The Curfew of 1881
The practice began in 1881 and continued for about 15 years,
until the water tower whistle was used for the curfew.
WDT 1932 article
Although only a common, ordinary hand bell, such as a scissors sharpener clanks as he plods along the street, or a country school teacher rings to call in her pupils after the recess period, an old antiquated hand bell, now lost, at one time caused both young and old, merchants and children alike, to respond to its ring.
Clerks hurriedly rushed about the stores covering the merchandise for the night and school children darted from the street as the first sound of the bell resounded through the business area at 8 o’clock sharp!
It was the curfew 50 years ago , before the old brick pavement even existed, and was the signal alike for stores to close and boys and girls of school age to be on their way home.
The bell was sounded by a small boy, usually one of the sons of Jacob Brunner, who over a half a century ago ran a tailor shop on the south side of Main Street, between Fourth and Fifth Streets. He would start at Fifth Street, walk to the bridge and then back up on the opposite side of the street ringing the old hand bell as he went along.

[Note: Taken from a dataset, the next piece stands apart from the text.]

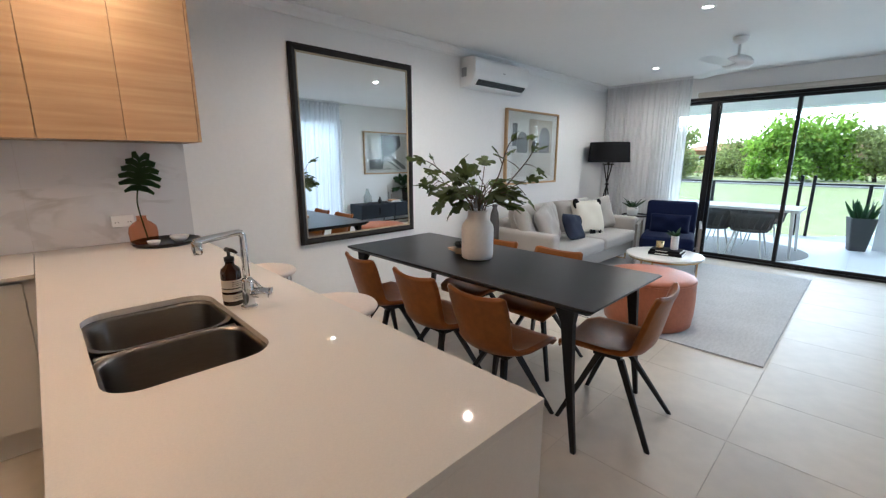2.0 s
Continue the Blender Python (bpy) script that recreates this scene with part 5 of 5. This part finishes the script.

“We didn’t wait for the boy to get in front of our door before closing,” a merchant, who was a clerk at the time, stated, in speaking of the closing rule of days gone by. “As soon as we’d hear him start at Fifth Street, we started to close.”
Jacob Brunner was in charge of the curfew. The merchants hired him, and each contributed a small fee every month, 25 or 50 cents (no one recalls, it was so long ago) for his services.
“Those were the days,” this merchant said “when the stores were open every night in the week, except Sunday, and we made up for the Sunday night off by opening on Sunday morning. It got pretty monotonous working every night. Often times, there was nothing else to do but sit around, and that was particularly boresome for me, because I had a girlfriend I wanted to visit more than one night a week,” the merchant stated. He finally gathered courage, and insisted on another night a week off and by constant persistence was relieved of his duties on Wednesday night also.
At first the curfew boy walked only to Main Street bridge, but later west side merchants also requested the service and it was then extended to the west side also.
The practice began in 1881 and continued for about 15 years, until the water tower whistle was used for the curfew.